Depois da paz com as Farc, na Colômbia, diminuíram "de maneira significativa" os números gerais de homicídios, mas aumentaram os assassinatos seletivos a líderes sociais em zonas rurais por lutas pelo controle do território, apontou.
Quase 300 líderes sociais foram assassinados desde 2016, muitos por seu apoio ao pacto de paz, segundo a Defensoria do Povo colombiana.
- Abusos e notícias falsas -
Os abusos oficiais para frear protestos sociais, que provocaram dezenas de mortes no meio de ano passado na Venezuela, há alguns meses em Honduras e, nos últimos dias, na Nicarágua, onde um jornalista foi assassinado, também geram preocupação.
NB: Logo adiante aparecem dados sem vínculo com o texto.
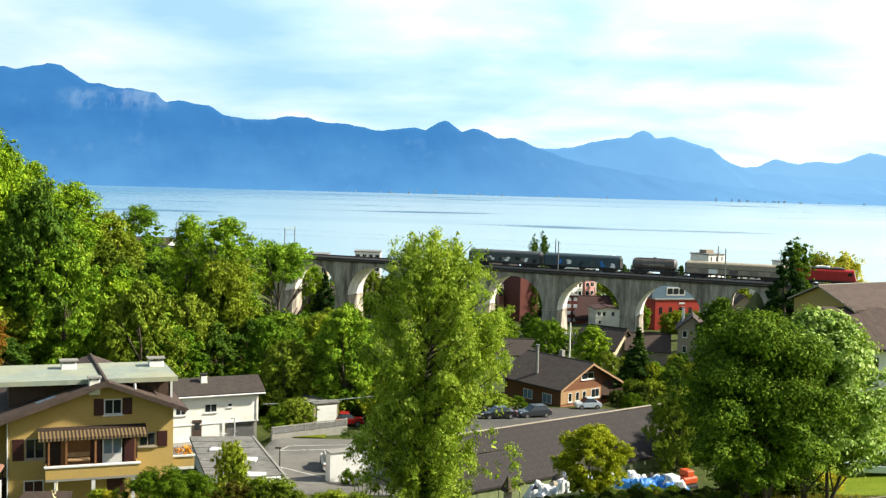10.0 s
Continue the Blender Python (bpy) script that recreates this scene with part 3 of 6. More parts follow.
def locomotive(name):
    t = thing(name, pose(0, 0, RAIL), "red electric locomotive with grey roof gear", "locomotive")
    part("body", body_shell(14.2, 1.48, 1.05, 3.25, 3.75, 0.75), "loco_red", t)
    part("underframe", box(-7.0, 7.0, -1.35, 1.35, 0.75, 1.08, 0.05), "dark_steel", t, "dark grey underframe")
    part("side_stripe", box(-6.6, 6.6, -1.5, 1.5, 1.06, 1.26), "dark_steel", t, "dark sill stripe")
    for x in (-3.3, 3.0):
        part("roof_resistor", box(x - 0.9, x + 0.9, -0.6, 0.6, 3.96, 4.16, 0.05), "wagon_grey", t, "grey roof resistor box")
    for x in (-3.95, 3.95):
        bogie(t, x, (-1.4, 1.4), 0.6)
    for sx in (-1, 1):
        part("windscreen", slab([(sx * 6.86, -1.05, 2.35), (sx * 6.86, 1.05, 2.35), (sx * 6.62, 1.0, 3.1), (sx * 6.62, -1.0, 3.1)][::sx], 0.03), "glass", t, "dark windscreen")
        for sy in (-1, 1):
            part("cab_window", box(sx * 5.75 - 0.42, sx * 5.75 + 0.42, sy * 1.485 - 0.01, sy * 1.485 + 0.01, 2.35, 3.05), "glass", t)
            part("buffer", tube((sx * 7.0, sy * 0.9, 1.0), (sx * 7.45, sy * 0.9, 1.0), 0.12, 0.2, 8), "dark_steel", t)
            part("headlight", tube((sx * 7.0, sy * 0.95, 1.45), (sx * 7.14, sy * 0.95, 1.45), 0.13, sides=8), "pane_white", t)
    for x in (-3.6, -1.8, 0.0, 1.8, 3.6):
        for sy in (-1, 1):
            part("air_grille", box(x - 0.7, x + 0.7, sy * 1.49 - 0.01, sy * 1.49 + 0.01, 2.45, 2.95), "loco_red", t)
    part("roof_hood", box(-4.6, 4.6, -0.95, 0.95, 3.62, 3.98, 0.12), "coach_roof", t, "grey roof hood")
    part("roof_cabinet", box(-1.6, 1.4, -0.7, 0.7, 3.95, 4.34, 0.06), "coach_white", t, "light roof resistor box")
    for x, up in ((-4.6, 0.35), (4.6, 1.55)):
        bm = bmesh.new()
        for sy in (-0.5, 0.5):
            tube((x - 0.9, sy, 4.0), (x + 0.7, sy * 0.9, 4.05 + up * 0.55), 0.035, sides=5, bm=bm)
            tube((x + 0.7, sy * 0.9, 4.05 + up * 0.55), (x - 0.2, sy * 0.8, 4.1 + up), 0.03, sides=5, bm=bm)
        tube((x - 0.2, -0.85, 4.1 + up), (x - 0.2, 0.85, 4.1 + up), 0.04, sides=5, bm=bm)
        part("pantograph", bm, "dark_steel", t, "folding pantograph")
    for x in (-2.9, 2.6):
        part("roof_insulator", tube((x, 0, 3.9), (x, 0, 4.35), 0.11, sides=6), "brick_red", t)
    return t


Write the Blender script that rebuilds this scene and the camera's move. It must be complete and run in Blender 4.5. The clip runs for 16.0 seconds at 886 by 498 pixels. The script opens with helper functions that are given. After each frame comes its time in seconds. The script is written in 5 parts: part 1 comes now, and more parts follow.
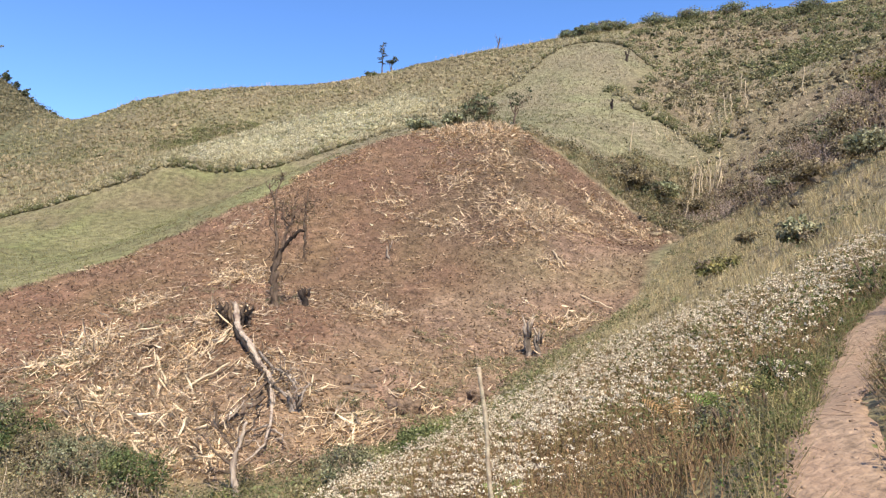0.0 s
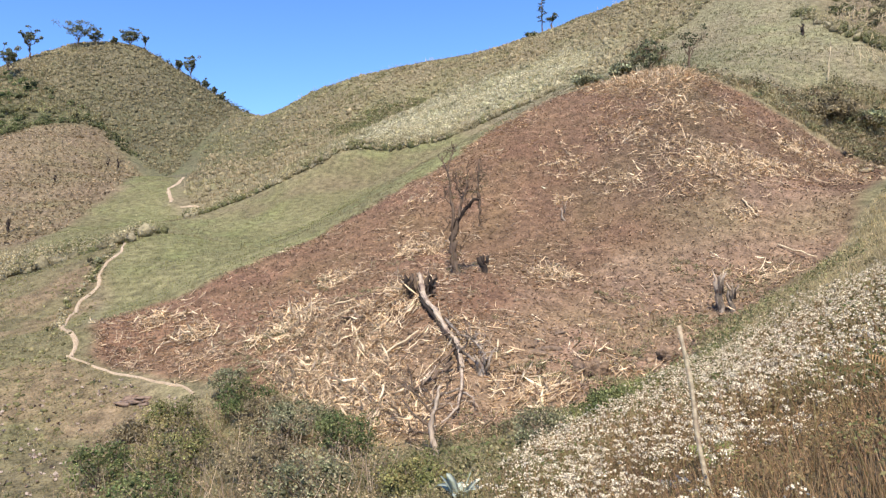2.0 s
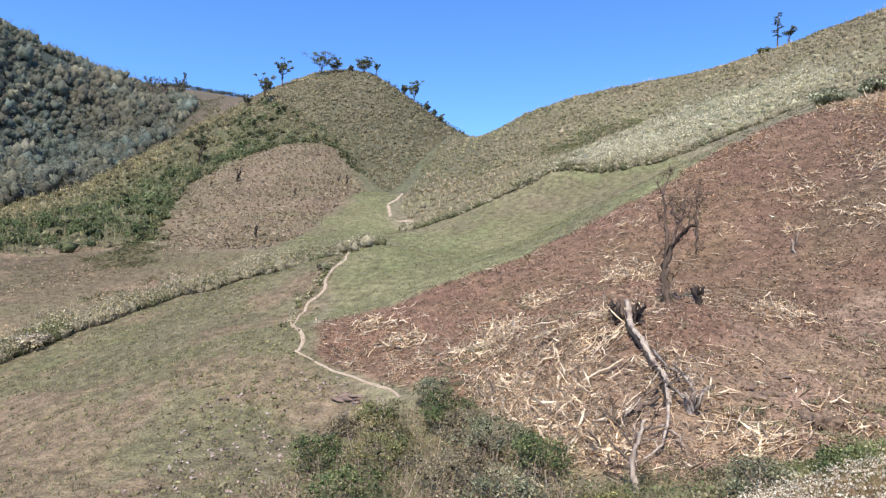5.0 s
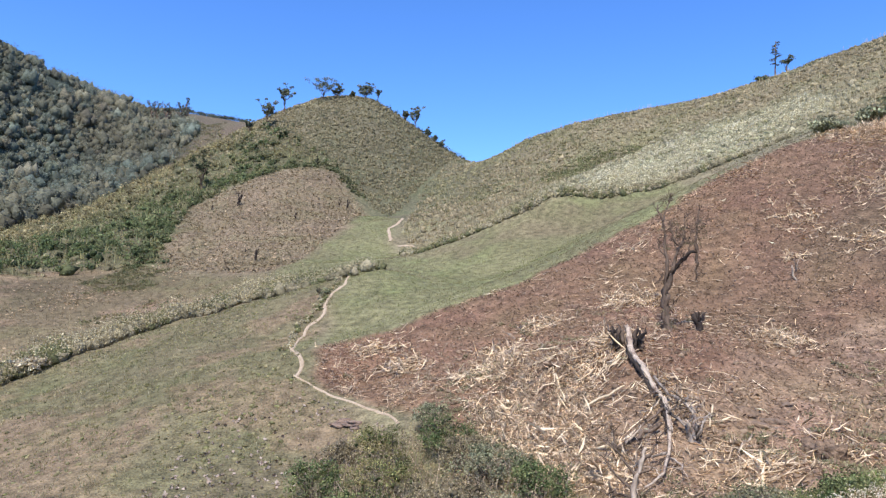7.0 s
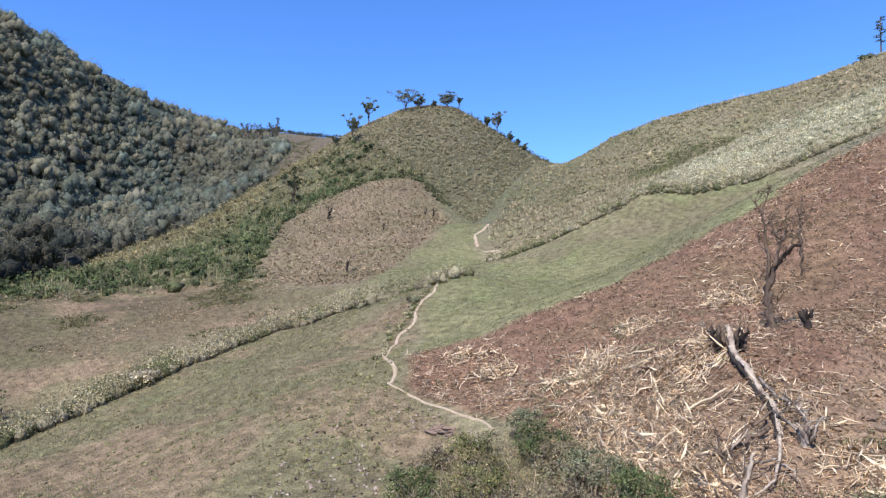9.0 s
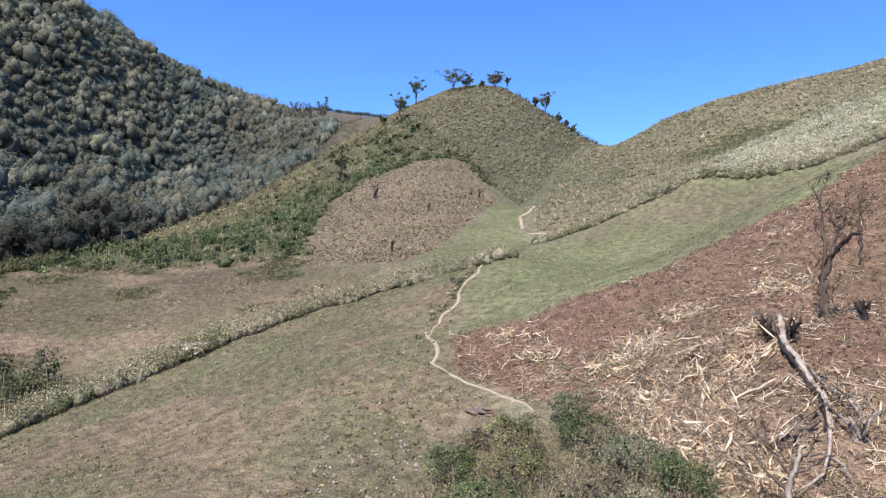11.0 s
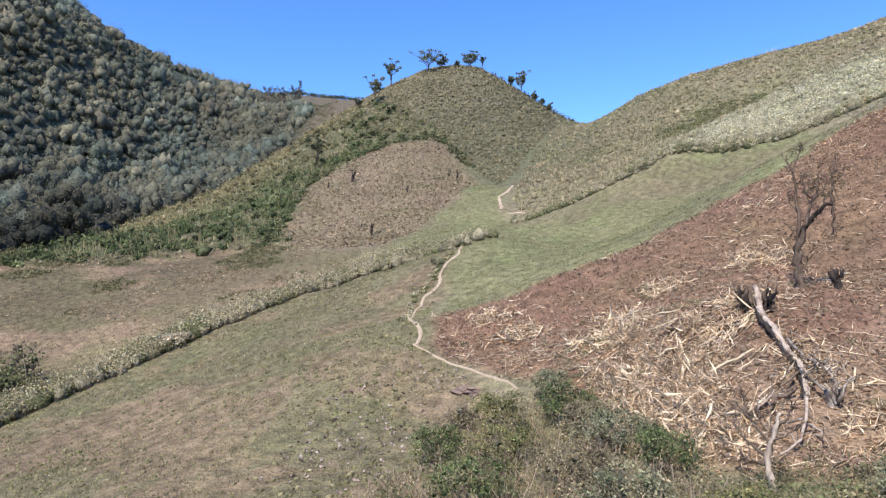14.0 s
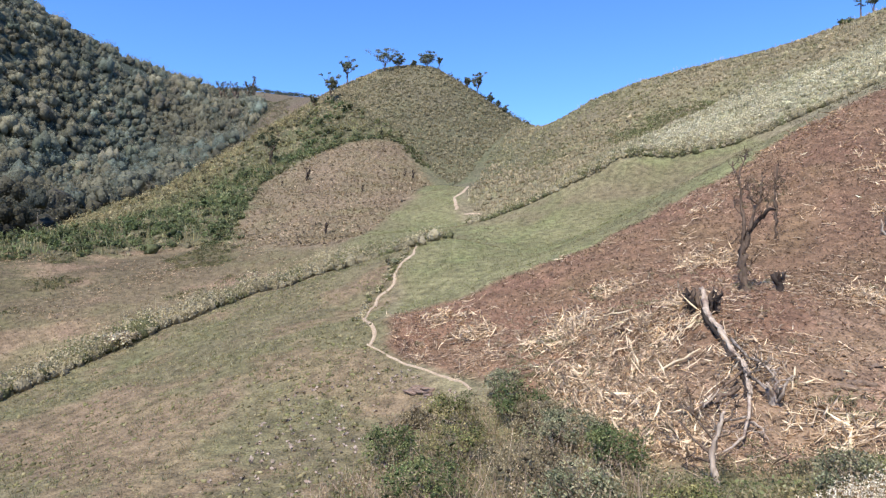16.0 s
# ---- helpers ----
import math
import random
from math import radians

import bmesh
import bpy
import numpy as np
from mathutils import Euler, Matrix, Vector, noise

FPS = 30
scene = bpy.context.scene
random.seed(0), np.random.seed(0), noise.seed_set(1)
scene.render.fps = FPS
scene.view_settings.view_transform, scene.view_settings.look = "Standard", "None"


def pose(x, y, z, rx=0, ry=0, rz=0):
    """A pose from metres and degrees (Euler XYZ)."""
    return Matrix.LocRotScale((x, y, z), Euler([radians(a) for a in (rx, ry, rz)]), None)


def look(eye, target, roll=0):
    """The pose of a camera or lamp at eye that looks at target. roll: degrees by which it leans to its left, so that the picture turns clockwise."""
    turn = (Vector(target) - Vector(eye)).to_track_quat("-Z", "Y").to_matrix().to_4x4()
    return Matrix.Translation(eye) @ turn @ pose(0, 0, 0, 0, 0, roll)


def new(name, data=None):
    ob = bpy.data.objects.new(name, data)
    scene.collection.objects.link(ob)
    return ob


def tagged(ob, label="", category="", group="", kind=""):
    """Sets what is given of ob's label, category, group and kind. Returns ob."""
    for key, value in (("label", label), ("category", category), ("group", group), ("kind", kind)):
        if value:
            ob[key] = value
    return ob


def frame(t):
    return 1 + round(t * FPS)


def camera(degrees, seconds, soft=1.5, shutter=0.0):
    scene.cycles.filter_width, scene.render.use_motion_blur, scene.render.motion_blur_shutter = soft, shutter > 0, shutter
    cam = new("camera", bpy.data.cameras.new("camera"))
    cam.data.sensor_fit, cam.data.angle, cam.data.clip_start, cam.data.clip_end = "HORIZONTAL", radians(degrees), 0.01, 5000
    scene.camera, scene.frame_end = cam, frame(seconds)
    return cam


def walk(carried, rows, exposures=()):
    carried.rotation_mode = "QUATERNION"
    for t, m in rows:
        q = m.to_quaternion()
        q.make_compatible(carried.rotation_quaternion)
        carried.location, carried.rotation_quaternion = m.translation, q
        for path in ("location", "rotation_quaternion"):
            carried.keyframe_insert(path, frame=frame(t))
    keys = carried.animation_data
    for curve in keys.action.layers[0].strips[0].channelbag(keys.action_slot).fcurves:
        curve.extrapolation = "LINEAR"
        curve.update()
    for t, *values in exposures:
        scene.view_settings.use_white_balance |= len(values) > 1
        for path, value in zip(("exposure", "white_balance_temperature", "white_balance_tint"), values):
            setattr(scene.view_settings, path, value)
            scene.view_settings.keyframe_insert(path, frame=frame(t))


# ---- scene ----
cam = camera(66.0, 16.0, soft=1.3)
PATH = [
    (0.0, pose(0.000, 0.000, 1.600, 93.00, -1.00, -0.05)),
    (0.5, pose(-0.020, 0.000, 1.600, 91.52, -0.94, 2.68)),
    (1.0, pose(-0.050, 0.000, 1.599, 90.34, -0.09, 5.35)),
    (1.5, pose(-0.090, 0.000, 1.598, 89.84, 2.07, 10.33)),
    (2.0, pose(-0.140, 0.000, 1.598, 90.23, 2.72, 14.55)),
    (2.5, pose(-0.180, 0.000, 1.597, 90.01, 2.06, 18.26)),
    (3.0, pose(-0.220, 0.000, 1.596, 91.25, 0.78, 21.61)),
    (3.5, pose(-0.250, 0.000, 1.596, 92.80, 0.81, 26.25)),
    (4.0, pose(-0.270, 0.000, 1.595, 93.10, 0.02, 28.21)),
    (4.5, pose(-0.280, 0.000, 1.595, 92.68, -0.77, 30.72)),
    (4.7, pose(-0.280, 0.000, 1.595, 92.23, -0.94, 31.39)),
    (6.8, pose(-0.280, 0.000, 1.595, 93.51, -1.35, 31.72)),
    (7.0, pose(-0.280, 0.000, 1.595, 94.31, -1.24, 31.50)),
    (7.5, pose(-0.280, 0.000, 1.595, 93.53, -0.85, 33.95)),
    (8.0, pose(-0.280, 0.000, 1.595, 96.58, -1.96, 34.31)),
    (8.5, pose(-0.280, 0.000, 1.595, 93.25, -2.64, 38.77)),
    (9.0, pose(-0.280, 0.000, 1.595, 94.75, 0.51, 38.95)),
    (9.2, pose(-0.280, 0.000, 1.595, 95.58, 0.35, 38.63)),
    (11.3, pose(-0.280, 0.000, 1.595, 92.77, -0.93, 42.82)),
    (11.5, pose(-0.280, 0.000, 1.595, 92.36, -0.58, 42.02)),
    (12.0, pose(-0.280, 0.000, 1.595, 90.92, 0.62, 43.58)),
    (12.5, pose(-0.280, 0.000, 1.595, 91.52, 0.22, 52.14)),
    (13.0, pose(-0.280, 0.000, 1.595, 92.08, -0.00, 56.74)),
    (13.5, pose(-0.280, 0.000, 1.595, 90.56, -0.01, 50.45)),
    (14.0, pose(-0.280, 0.000, 1.595, 91.60, 0.84, 41.00)),
    (14.5, pose(-0.280, 0.000, 1.595, 90.87, 1.56, 39.69)),
    (15.0, pose(-0.280, 0.000, 1.595, 91.31, 0.53, 39.54)),
    (15.5, pose(-0.280, 0.000, 1.595, 91.93, -0.10, 37.49)),
    (16.0, pose(-0.280, 0.000, 1.595, 91.57, 0.39, 37.21)),
]
walk(cam, PATH, [(0.0, 0.85, 6650, 12), (1.5, 0.85, 6550, 12), (4.0, 0.79, 5950, 13), (9.0, 0.73, 5750, 13), (12.5, 0.75, 5750, 13), (16.0, 0.79, 5900, 13)])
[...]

"Esperamos que a repressão na Nicarágua não se transforme em algo rotineiro e generalizado como na Venezuela", disse à AFP a diretora-executiva da RSF na América, Margaux Ewen.
O relatório da RSF destacou o número recorde de detenções arbitrárias e de atos de violência contra jornalistas na Venezuela e os "excessos autoritários" do presidente Nicolás Maduro.
Em seu informe, a RELE denunciou a mobilização "excessiva e desproporcional" da força pública contra manifestantes e pediu que se proteja o direito da população a expressar sua insatisfação.
Lanza também apontou para o desafio das chamadas "fake news", ou a difusão deliberada e mal-intencionada de desinformação na Internet, muitas vezes para prejudicar um candidato político, com o risco de que os governos reajam impondo uma excessiva regulação.
"Nos preocupa, ainda mais em contextos eleitorais, mas temos de tomar cuidado para que a resposta dos Estados não seja a censura em massa", ressaltou.
Lanza pediu aos meios de comunicação que sejam rigorosos na verificação de dados para evitar reproduzir notícias falsas e, aos usuários, que recorram a "meios tradicionais com trajetórias reconhecidas" para comprovar informações de origem duvidosa.